Thursday, February 14, 2013

If you could invite three people to coffee, who would it be and why?

My son Jacob was filling out his RA(resident assistant) application for college and this was one of the questions.

  •   If you could invite three people to coffee, who would it be and why?   

          If I could have coffee with three people it would be my father, his father, and Jesus Christ. I would like to mention that this coffee meeting would last an exceedingly long time. First, I would want to invite my father, because he is very much like myself. He is like me, but has a vast amount of experience which allows him to understand things far better than me. Second, would be my grandfather, whom I never met, but am named after. From everything I have heard about him, he was a great man, a man I want to be like. I would like to see the love, joy, strength, and faith in him that I hear so much about. Lastly, I would invite Jesus. Yes, this is cliché, but I want to be with Jesus and my father and grandfather. Jesus would say things both simple and complex and I would try to understand and apply them, but my father and grandfather would be able to see things I had never thought about. I would be a student to all three. More importantly, I would be a son to all of them. I would feel the love radiate off of the three of them and would feel whole, complete, and loved.

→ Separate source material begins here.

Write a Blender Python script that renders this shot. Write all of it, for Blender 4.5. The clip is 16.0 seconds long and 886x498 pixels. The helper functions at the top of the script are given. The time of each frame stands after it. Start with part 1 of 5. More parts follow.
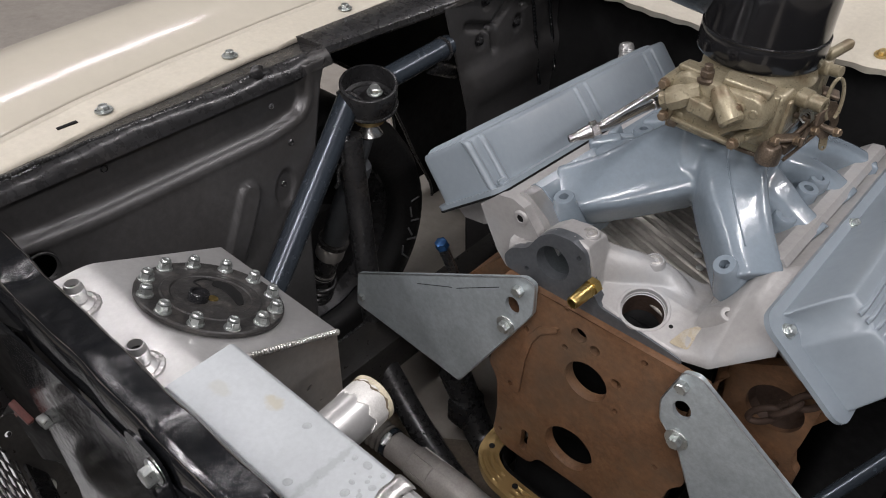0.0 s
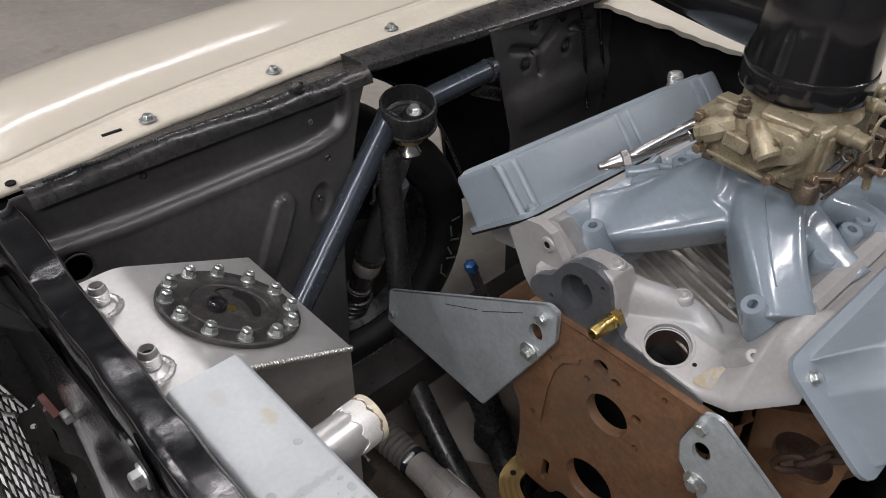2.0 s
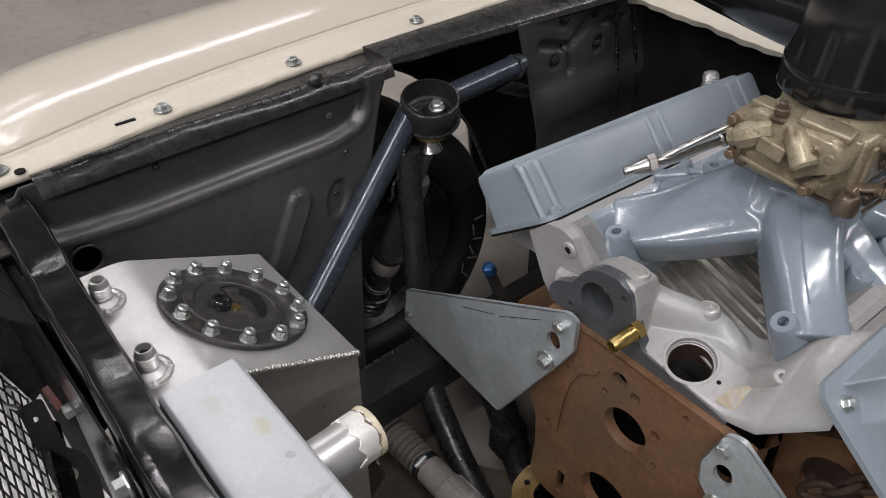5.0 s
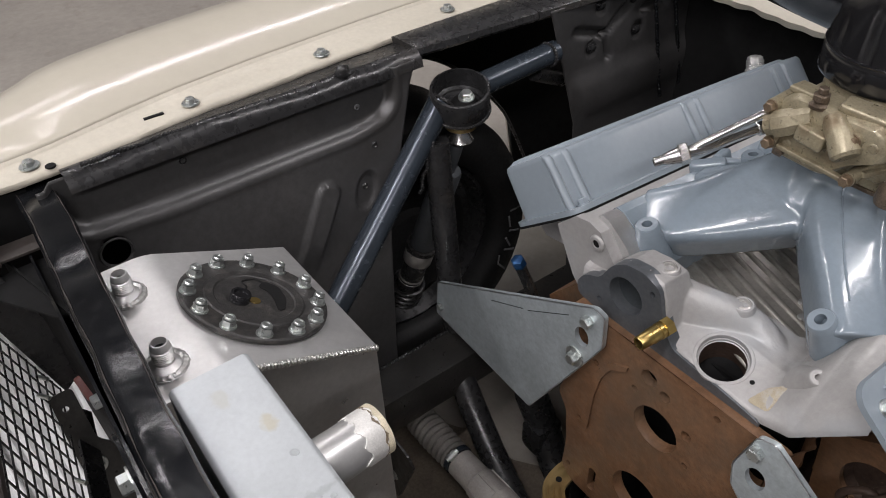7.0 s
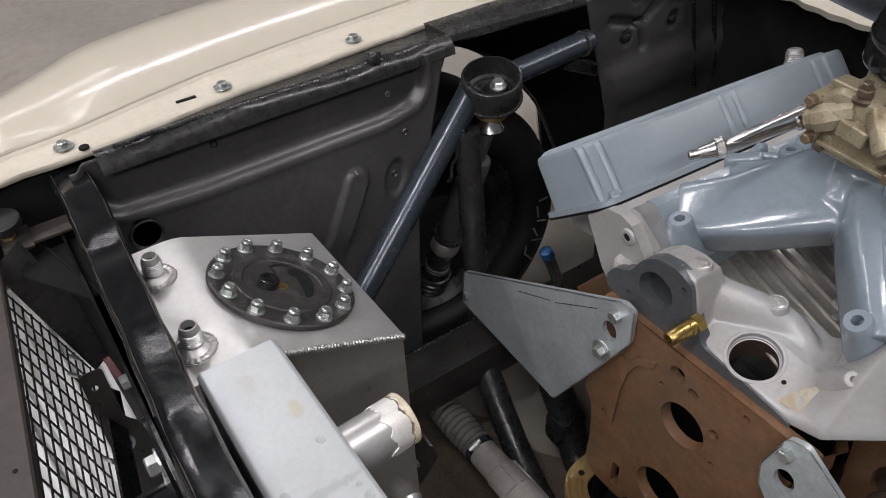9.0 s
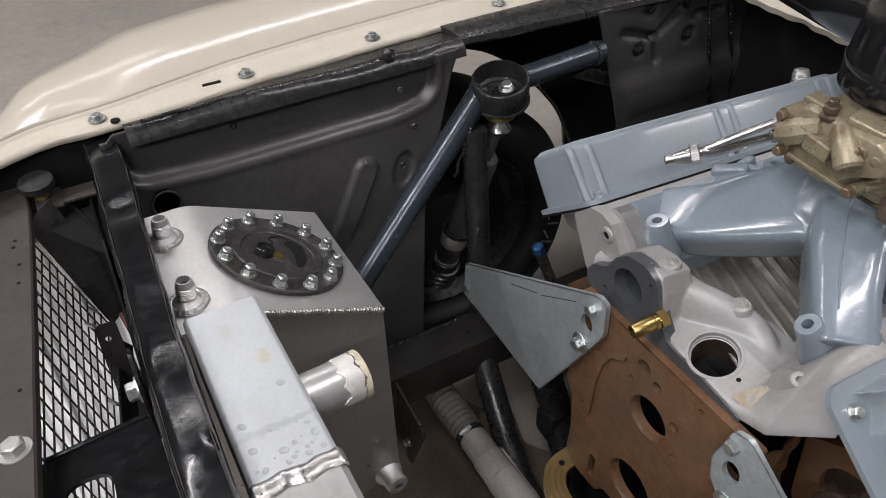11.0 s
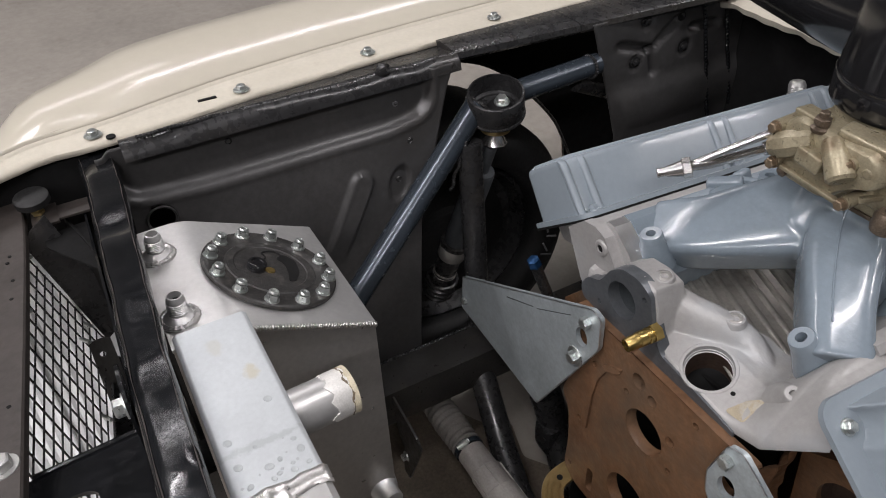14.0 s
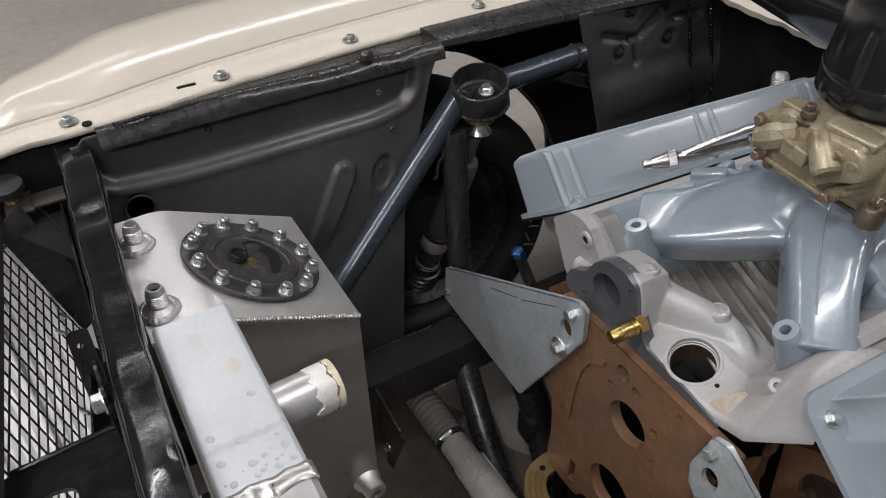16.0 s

   Jake had asked Holly to proof it before he turned it in and she texted me and told me to check my email so I could see it. I was at work when I opened it up. I was completely overcome with emotion. Better described as undone. It was everything I could do from the moment I put my eyes on it to stay composed. I actually didn't even finish it, I couldn't. I knew if I read it all I would be unable to do my job for a bit.

   I was so blown away by his answer. I have struggled deeply with the loss of my dad, Donald James Bancroft, Oct 1993. I have always felt robbed and cheated by his death and never really explored how FUBAR'ed I really was. Holly anchored us through some very difficult years. In fact Jacob (of whom this post started) was born just about 2 months after my dad's death on Dec 9th, Jacob Donald James Bancroft.
  Thanks Jake for bringing me back to a place in my heart that I walled off. A place I need to spend some time. Love you Bud

1 comment:

  1. I can see Jake's response boring into you like an ice auger. Firstly, what an honor to know that you've had that type of impact on your son, but more so what a privilege to have his insight open up that place in you that your pain shut down. This is a great post Bob. Keep up the good work, and thanks for being so open in all of your posts.